In the case of text editors, 1 object node per line implementations work fine for small files. They'll even edge out the overhead of more esoteric implementations requiring trees. Lookups are O(1) versus O(log n) in the depth of trees, but insertions get slow as you have to shift all the array elements. Again for few number of lines, that's fine. For small data ( tens of thousands of characters), even a giant string will do fine and within tens of milliseconds, too.

Facebook Blog / Article posts may get relatively long, but still not in the Megabytes ( metadata, not images ).

My point of contention is the claim and marketing that the library is suitable as a high performance text editor implementation. Depends on what the constraints and use case is. For Facebook posts and small editor widgets, I'll believe that. There is a hint that it can serve as the foundation for an IDE, but likely only a small snippet editor or a toy IDE implementation.
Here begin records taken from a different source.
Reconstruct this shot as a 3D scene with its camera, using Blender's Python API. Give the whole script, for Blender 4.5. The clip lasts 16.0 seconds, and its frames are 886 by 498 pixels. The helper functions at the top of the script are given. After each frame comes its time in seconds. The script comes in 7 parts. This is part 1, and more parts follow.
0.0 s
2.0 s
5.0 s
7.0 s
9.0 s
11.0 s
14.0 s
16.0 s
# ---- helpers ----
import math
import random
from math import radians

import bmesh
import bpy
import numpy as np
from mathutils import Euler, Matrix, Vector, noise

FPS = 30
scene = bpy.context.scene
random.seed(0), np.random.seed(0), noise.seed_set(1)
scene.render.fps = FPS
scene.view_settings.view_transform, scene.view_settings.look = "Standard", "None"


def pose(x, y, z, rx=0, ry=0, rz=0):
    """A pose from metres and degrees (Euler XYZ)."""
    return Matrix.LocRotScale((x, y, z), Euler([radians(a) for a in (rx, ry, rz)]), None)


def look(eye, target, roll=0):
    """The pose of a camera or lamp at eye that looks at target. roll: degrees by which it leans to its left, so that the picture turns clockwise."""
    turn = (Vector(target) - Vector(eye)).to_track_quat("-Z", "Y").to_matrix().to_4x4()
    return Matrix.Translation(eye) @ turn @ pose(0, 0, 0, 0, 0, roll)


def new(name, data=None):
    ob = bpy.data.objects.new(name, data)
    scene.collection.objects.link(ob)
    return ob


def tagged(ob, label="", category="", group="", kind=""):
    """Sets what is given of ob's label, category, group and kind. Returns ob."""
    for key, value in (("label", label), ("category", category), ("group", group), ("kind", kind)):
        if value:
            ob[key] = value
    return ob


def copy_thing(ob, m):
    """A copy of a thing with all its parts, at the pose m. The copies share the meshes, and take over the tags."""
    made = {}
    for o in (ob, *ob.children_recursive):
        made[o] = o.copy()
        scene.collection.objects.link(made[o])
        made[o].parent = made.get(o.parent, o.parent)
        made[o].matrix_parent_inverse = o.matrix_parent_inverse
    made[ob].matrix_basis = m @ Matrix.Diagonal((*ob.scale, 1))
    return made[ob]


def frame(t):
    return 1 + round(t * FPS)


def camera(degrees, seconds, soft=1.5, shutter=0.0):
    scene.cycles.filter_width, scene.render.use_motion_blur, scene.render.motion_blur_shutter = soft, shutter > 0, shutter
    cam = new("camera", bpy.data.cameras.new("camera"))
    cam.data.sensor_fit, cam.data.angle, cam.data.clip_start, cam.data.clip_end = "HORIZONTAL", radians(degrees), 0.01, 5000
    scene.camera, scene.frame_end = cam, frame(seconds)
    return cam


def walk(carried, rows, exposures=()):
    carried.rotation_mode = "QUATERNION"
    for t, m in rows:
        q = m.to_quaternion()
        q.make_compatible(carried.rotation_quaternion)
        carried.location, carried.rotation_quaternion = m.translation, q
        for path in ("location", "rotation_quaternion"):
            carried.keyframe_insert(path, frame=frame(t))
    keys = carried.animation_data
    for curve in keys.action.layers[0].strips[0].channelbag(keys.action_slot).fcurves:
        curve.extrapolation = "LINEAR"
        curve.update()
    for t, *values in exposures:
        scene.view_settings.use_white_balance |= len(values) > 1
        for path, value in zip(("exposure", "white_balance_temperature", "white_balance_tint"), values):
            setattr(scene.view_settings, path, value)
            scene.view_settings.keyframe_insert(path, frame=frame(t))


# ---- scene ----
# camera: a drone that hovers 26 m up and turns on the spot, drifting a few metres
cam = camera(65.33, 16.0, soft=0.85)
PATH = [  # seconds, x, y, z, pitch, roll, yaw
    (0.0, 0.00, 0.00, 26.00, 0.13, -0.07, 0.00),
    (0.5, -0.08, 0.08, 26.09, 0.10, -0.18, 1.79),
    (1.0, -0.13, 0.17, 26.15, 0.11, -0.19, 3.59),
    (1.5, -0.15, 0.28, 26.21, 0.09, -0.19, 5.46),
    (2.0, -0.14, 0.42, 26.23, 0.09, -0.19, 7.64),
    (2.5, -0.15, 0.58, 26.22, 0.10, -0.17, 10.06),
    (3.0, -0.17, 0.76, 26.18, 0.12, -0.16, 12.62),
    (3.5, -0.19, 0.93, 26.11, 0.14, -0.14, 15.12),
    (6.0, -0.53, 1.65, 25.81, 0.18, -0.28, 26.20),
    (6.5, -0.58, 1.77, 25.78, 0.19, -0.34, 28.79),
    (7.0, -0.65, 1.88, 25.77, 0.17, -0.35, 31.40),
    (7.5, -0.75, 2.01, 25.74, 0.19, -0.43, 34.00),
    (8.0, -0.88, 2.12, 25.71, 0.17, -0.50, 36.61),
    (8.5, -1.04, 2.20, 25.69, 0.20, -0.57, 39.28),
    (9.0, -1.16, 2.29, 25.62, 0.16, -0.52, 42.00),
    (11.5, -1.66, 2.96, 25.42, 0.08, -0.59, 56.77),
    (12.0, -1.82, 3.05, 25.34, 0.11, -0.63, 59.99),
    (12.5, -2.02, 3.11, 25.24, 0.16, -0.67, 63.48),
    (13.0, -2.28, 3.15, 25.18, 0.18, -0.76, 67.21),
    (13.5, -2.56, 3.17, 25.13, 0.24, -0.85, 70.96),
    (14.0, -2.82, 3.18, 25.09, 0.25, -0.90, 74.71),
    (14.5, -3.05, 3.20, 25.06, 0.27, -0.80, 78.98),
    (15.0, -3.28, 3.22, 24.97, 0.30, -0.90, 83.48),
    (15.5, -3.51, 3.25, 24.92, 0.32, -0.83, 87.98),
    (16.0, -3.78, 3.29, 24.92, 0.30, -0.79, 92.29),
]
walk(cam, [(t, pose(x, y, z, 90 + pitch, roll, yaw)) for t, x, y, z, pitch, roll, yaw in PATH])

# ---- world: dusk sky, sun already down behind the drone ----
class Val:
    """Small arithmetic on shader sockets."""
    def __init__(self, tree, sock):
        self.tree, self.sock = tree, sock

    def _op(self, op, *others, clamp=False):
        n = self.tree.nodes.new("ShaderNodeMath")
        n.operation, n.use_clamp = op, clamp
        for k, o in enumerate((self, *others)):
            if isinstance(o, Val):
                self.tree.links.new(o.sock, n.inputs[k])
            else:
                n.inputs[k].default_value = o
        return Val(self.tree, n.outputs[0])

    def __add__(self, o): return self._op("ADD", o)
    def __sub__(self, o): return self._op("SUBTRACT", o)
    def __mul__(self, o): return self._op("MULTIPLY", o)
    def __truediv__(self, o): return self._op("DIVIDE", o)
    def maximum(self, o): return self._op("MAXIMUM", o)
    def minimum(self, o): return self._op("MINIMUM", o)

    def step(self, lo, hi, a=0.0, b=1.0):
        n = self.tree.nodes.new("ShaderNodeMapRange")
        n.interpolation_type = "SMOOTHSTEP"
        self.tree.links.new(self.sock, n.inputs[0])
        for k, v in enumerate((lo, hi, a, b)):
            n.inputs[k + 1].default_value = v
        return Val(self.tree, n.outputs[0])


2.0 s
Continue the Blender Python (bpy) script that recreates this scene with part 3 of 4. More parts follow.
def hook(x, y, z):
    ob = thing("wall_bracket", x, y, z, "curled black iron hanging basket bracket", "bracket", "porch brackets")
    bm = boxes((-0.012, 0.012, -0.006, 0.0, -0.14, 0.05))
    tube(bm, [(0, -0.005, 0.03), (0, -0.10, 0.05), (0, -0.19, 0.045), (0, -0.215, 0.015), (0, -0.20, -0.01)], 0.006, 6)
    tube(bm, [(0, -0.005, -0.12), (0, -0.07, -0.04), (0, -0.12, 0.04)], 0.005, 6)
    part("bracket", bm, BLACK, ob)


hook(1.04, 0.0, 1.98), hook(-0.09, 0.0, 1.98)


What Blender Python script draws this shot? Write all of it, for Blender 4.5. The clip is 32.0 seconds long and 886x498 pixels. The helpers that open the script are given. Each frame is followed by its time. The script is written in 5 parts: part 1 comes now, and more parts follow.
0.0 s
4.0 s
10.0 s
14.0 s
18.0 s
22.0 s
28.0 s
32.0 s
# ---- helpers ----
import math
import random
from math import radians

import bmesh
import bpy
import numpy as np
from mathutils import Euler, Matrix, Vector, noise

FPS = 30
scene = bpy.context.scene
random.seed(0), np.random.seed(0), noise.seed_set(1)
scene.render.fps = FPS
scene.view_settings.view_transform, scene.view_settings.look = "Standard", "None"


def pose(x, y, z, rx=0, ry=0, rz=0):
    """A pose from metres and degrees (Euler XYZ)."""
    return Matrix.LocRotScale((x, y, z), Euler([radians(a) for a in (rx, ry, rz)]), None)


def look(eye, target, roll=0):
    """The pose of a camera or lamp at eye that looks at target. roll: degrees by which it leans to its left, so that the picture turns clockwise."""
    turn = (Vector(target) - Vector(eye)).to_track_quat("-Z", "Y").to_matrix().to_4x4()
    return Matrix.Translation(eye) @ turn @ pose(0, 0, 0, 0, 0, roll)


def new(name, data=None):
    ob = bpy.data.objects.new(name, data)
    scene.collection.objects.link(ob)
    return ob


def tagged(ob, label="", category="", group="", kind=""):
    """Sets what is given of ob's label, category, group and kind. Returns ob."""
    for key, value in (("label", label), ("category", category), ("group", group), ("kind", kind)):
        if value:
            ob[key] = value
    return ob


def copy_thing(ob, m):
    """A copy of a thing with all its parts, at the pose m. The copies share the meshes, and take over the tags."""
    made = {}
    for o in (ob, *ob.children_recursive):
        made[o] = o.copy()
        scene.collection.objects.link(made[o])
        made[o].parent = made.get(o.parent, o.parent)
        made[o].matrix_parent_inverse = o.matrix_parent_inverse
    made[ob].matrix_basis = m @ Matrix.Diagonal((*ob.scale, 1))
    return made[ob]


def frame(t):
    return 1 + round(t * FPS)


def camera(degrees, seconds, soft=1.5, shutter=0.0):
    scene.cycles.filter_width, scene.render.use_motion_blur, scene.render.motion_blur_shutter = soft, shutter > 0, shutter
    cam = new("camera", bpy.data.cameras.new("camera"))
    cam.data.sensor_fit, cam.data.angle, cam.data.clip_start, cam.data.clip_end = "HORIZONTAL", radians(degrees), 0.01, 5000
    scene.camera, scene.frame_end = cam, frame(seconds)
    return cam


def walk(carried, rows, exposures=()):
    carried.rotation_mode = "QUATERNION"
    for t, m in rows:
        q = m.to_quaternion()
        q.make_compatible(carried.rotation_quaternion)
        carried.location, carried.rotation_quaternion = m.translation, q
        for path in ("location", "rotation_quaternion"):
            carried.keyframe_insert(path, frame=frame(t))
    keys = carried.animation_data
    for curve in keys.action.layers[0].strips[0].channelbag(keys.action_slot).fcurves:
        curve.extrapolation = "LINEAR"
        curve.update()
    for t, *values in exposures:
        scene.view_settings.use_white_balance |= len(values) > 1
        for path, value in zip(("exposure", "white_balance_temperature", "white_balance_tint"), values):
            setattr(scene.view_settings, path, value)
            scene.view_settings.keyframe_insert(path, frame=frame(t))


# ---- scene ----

The devil is in the details for a "serious" IDE / text editor like VSCode / Ace. It's an apple to bananas performance claim.

> low-end devices that went way over 16ms response time per keypress

Shaving milliseconds of keypresses for users on low end devices is msotly a Facebook and FANG concern. This performance concern is invisible and not important for someone looking to build an IDE where the users are accessing from a powerful device. For people editing huge files, the bottleneck are caused by data structures choices which I don't think will be mitigated by having a high level and convenient programming paradigm in the case of Lexical.